→ Data shown:
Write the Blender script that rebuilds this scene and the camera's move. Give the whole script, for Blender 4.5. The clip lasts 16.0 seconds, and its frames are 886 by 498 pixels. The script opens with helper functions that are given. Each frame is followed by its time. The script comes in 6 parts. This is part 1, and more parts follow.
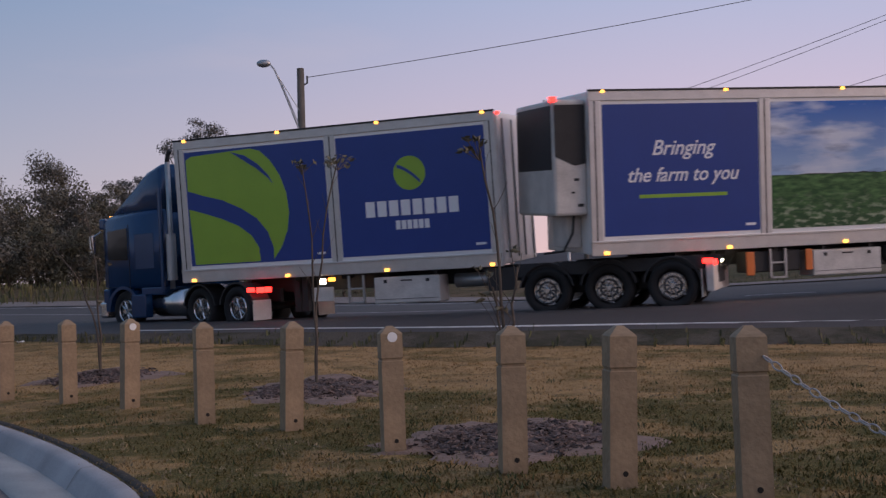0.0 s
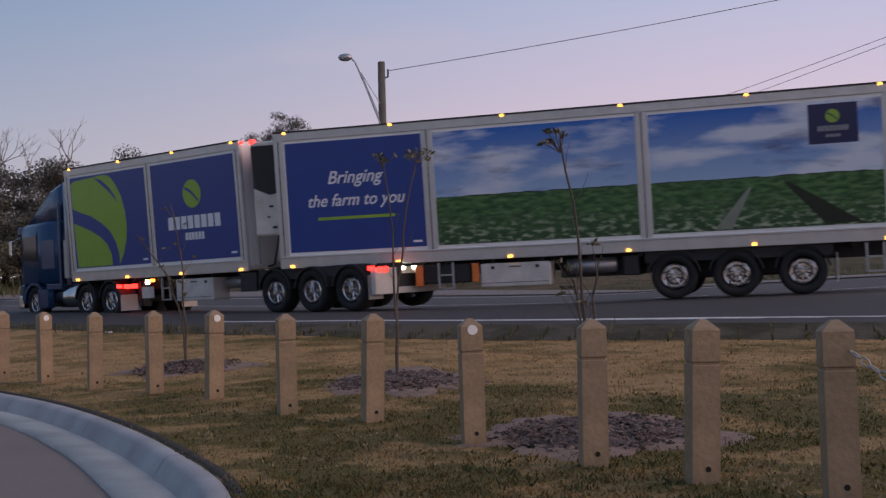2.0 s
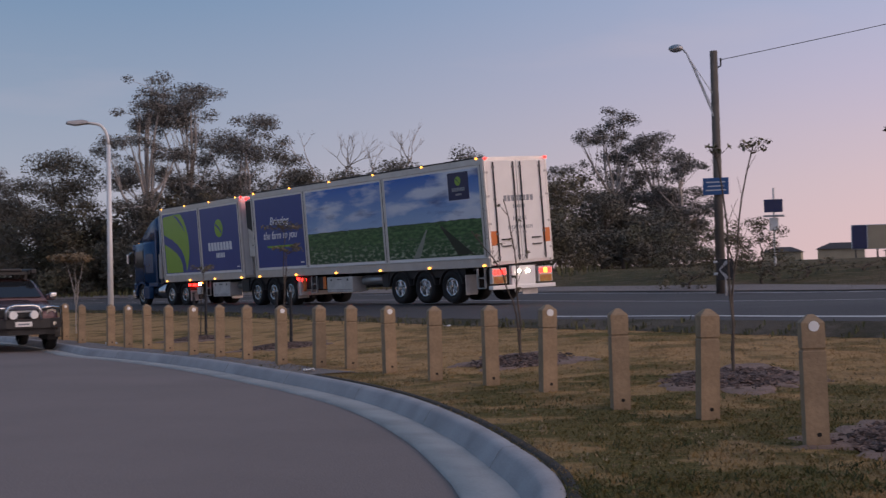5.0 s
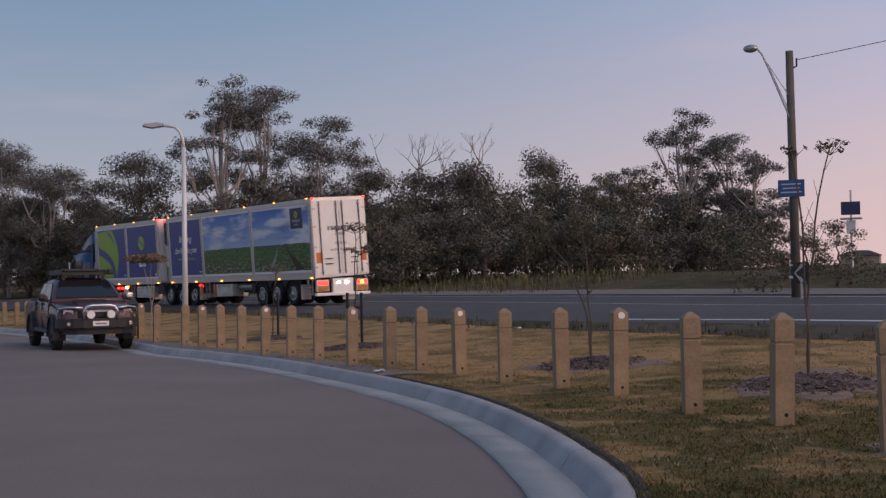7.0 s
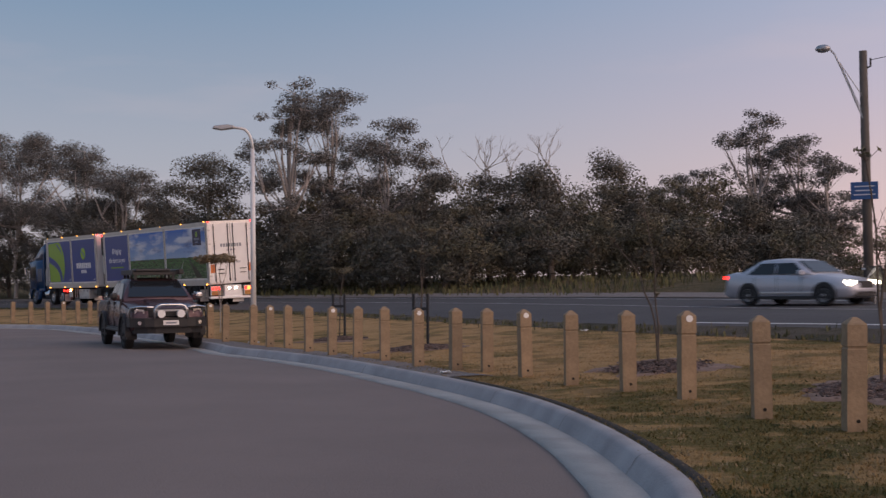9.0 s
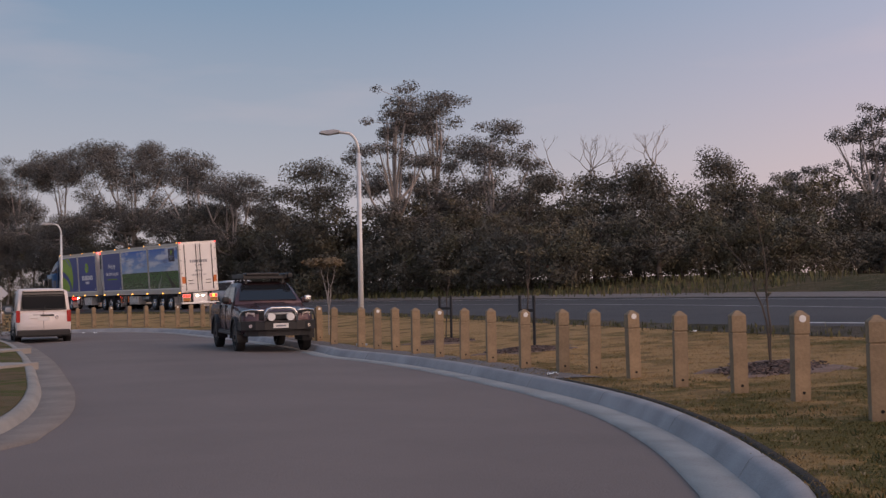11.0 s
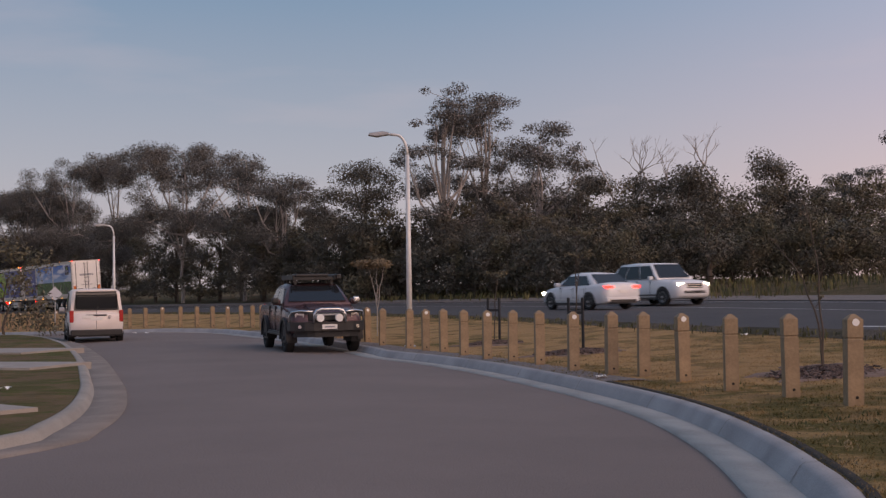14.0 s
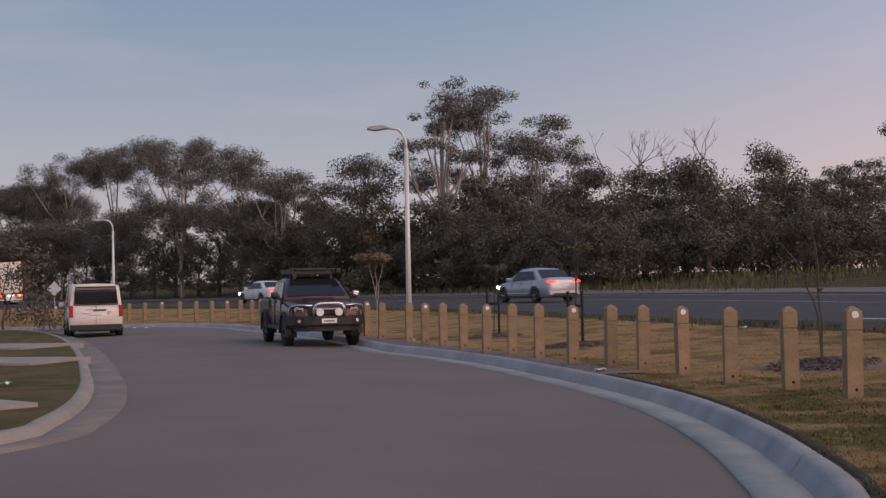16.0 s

→ The problem:
Reproduce the whole listing word for word, setting aside any pictures.

→ Completed task:
Write the Blender script that rebuilds this scene and the camera's move. Give the whole script, for Blender 4.5. The clip lasts 16.0 seconds, and its frames are 886 by 498 pixels. The script opens with helper functions that are given. Each frame is followed by its time. The script comes in 6 parts. This is part 1, and more parts follow.
0.0 s
2.0 s
5.0 s
7.0 s
9.0 s
11.0 s
14.0 s
16.0 s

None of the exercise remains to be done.